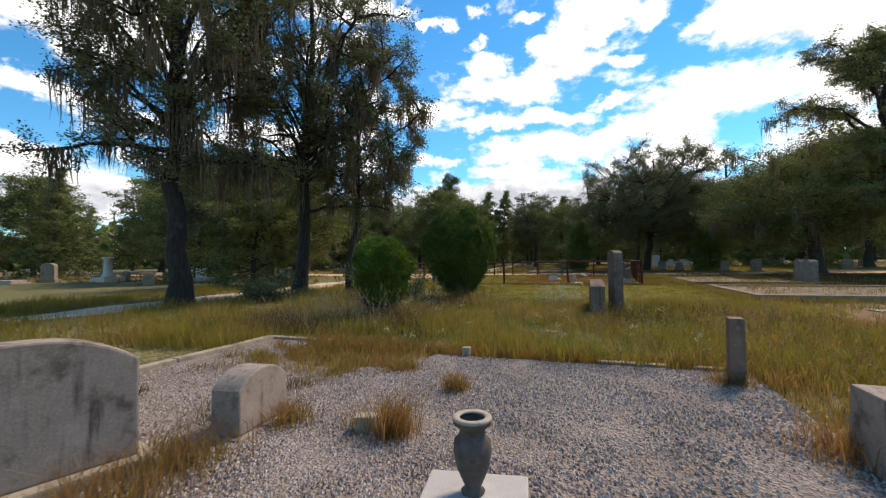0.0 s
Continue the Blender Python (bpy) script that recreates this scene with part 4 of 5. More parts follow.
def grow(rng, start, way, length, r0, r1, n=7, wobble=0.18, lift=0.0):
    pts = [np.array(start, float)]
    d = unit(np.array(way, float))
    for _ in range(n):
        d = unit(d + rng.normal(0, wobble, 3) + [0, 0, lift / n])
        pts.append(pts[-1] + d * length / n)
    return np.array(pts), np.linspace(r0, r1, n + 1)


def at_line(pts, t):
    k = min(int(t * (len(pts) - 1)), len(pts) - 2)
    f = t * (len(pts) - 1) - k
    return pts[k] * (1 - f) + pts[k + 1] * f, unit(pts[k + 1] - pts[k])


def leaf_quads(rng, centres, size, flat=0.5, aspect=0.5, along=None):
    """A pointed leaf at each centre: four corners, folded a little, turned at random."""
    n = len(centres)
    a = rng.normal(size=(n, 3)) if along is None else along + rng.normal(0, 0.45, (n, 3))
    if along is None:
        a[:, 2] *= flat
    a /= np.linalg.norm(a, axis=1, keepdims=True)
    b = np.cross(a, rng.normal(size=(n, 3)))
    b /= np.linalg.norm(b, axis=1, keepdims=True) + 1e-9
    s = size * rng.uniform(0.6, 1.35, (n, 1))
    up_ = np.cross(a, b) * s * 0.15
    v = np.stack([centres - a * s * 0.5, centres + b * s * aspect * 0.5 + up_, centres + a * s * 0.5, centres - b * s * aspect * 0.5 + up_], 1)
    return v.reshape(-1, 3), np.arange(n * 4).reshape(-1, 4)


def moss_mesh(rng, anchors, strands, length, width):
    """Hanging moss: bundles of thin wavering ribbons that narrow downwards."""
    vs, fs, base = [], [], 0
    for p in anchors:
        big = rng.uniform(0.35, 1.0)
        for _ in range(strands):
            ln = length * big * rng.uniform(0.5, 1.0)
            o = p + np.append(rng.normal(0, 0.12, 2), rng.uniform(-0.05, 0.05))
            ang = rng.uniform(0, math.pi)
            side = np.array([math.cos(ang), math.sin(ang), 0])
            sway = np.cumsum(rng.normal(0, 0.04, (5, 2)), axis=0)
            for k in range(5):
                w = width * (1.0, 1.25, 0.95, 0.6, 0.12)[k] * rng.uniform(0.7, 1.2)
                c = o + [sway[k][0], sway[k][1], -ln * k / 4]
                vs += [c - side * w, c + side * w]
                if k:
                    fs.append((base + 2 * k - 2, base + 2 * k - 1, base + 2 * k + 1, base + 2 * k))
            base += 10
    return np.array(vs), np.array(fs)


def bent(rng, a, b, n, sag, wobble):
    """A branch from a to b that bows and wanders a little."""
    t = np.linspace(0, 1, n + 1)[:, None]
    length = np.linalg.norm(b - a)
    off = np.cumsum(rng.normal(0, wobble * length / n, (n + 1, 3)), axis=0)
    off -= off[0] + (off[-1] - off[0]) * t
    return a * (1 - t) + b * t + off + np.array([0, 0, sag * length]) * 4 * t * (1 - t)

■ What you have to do
Find the lines holding "that" and list every one.

■ The solution
Continue the Blender Python (bpy) script that recreates this scene with part 4 of 5. More parts follow.
    """Hanging moss: bundles of thin wavering ribbons that narrow downwards."""
    """A branch from a to b that bows and wanders a little."""